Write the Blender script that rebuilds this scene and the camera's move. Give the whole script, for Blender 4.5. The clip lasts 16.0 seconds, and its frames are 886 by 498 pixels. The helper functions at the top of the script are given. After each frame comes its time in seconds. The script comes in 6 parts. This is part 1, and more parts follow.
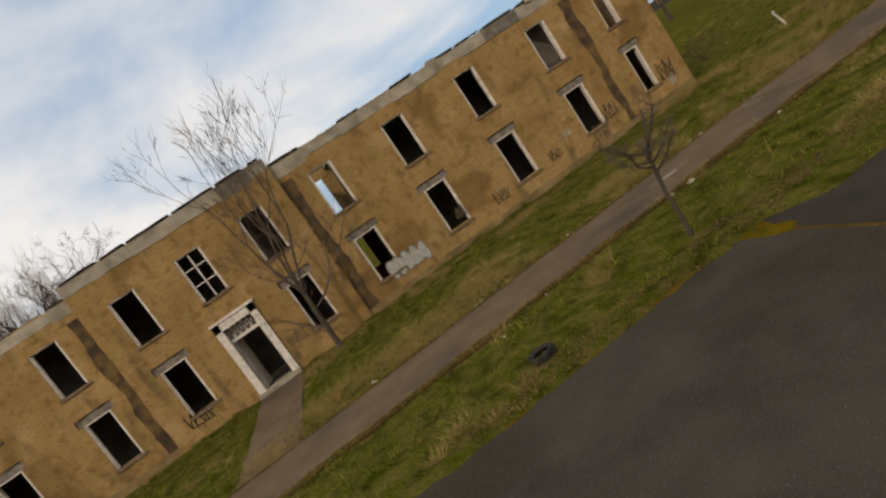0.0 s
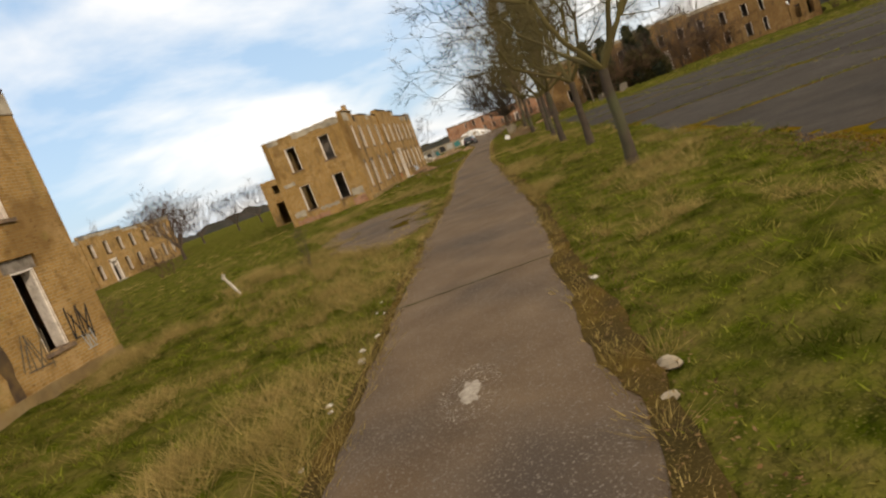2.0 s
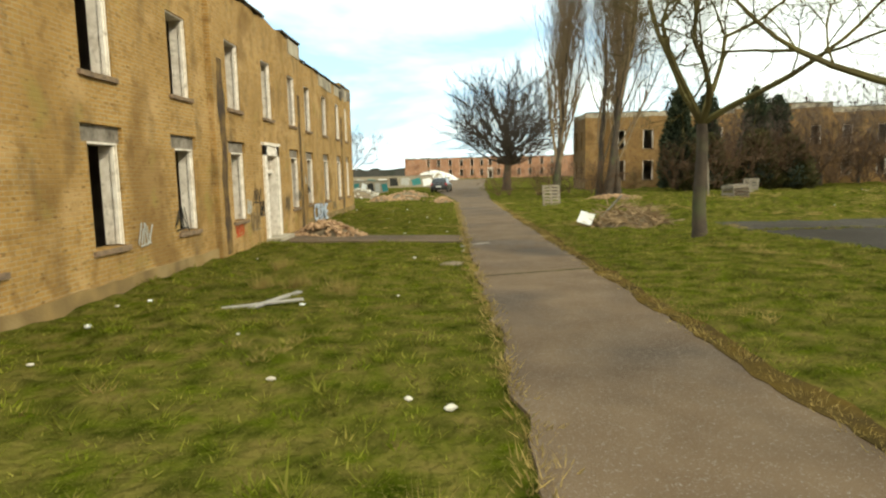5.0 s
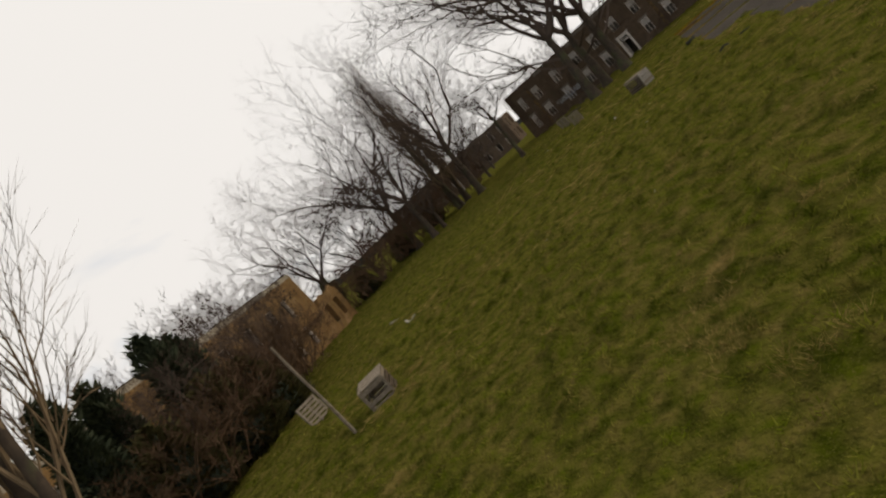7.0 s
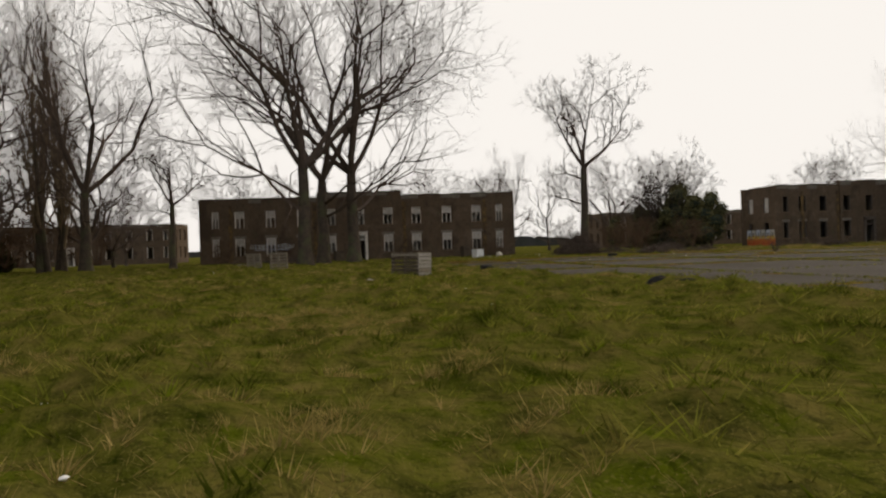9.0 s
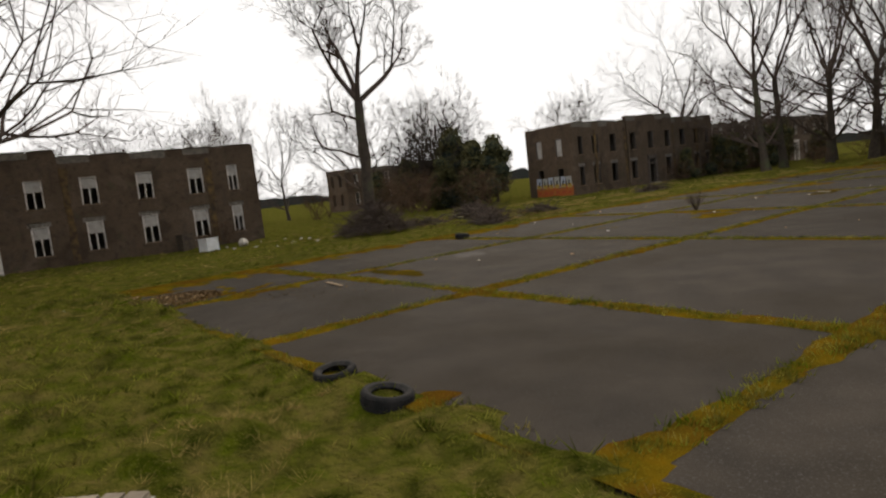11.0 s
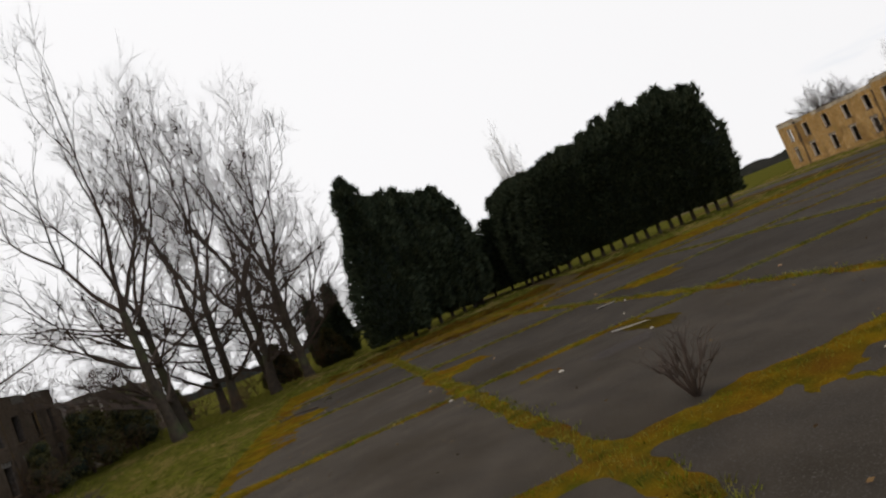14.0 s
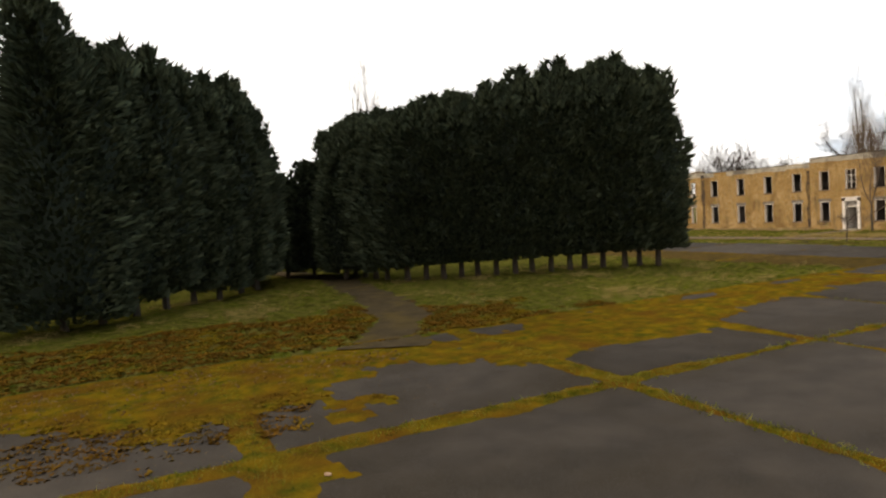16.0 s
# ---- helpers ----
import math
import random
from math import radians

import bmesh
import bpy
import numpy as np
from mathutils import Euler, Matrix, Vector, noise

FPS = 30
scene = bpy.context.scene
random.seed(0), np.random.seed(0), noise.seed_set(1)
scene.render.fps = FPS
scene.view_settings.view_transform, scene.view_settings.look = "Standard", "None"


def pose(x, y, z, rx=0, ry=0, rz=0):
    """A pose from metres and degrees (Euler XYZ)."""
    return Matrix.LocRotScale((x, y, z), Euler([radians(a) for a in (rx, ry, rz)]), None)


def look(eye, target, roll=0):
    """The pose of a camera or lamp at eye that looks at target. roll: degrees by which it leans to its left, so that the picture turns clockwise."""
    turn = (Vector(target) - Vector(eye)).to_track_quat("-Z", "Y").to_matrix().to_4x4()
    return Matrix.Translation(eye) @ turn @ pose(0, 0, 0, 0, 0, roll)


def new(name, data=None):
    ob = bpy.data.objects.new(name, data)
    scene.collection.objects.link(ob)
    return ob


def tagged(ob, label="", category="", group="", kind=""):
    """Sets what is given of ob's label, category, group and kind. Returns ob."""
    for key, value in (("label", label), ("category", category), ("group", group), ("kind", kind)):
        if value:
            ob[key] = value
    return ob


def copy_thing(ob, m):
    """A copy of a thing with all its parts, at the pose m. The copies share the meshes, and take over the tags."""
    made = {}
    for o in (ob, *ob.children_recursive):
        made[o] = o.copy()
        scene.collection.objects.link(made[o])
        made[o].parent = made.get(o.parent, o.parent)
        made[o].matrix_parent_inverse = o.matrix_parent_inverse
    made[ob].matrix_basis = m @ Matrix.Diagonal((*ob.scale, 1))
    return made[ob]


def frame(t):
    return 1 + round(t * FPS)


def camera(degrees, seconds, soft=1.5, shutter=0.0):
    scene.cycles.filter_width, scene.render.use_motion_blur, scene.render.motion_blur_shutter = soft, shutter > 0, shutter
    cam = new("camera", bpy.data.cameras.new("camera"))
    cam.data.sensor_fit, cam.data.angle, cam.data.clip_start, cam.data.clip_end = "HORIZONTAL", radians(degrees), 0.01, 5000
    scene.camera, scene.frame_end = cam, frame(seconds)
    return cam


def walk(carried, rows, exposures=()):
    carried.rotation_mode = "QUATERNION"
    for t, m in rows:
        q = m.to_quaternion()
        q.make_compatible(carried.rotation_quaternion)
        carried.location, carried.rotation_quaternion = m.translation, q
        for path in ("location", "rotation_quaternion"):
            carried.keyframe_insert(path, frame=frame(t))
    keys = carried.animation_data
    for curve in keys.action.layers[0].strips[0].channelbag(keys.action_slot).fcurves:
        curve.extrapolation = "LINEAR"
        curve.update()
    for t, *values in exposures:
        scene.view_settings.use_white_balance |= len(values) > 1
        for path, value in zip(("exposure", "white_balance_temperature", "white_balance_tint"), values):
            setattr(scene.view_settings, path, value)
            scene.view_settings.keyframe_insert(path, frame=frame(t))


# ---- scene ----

Set task
Using the material above, report each line where "path" occurs.

Worked solution
        for path in ("location", "rotation_quaternion"):
            carried.keyframe_insert(path, frame=frame(t))
        for path, value in zip(("exposure", "white_balance_temperature", "white_balance_tint"), values):
            setattr(scene.view_settings, path, value)
            scene.view_settings.keyframe_insert(path, frame=frame(t))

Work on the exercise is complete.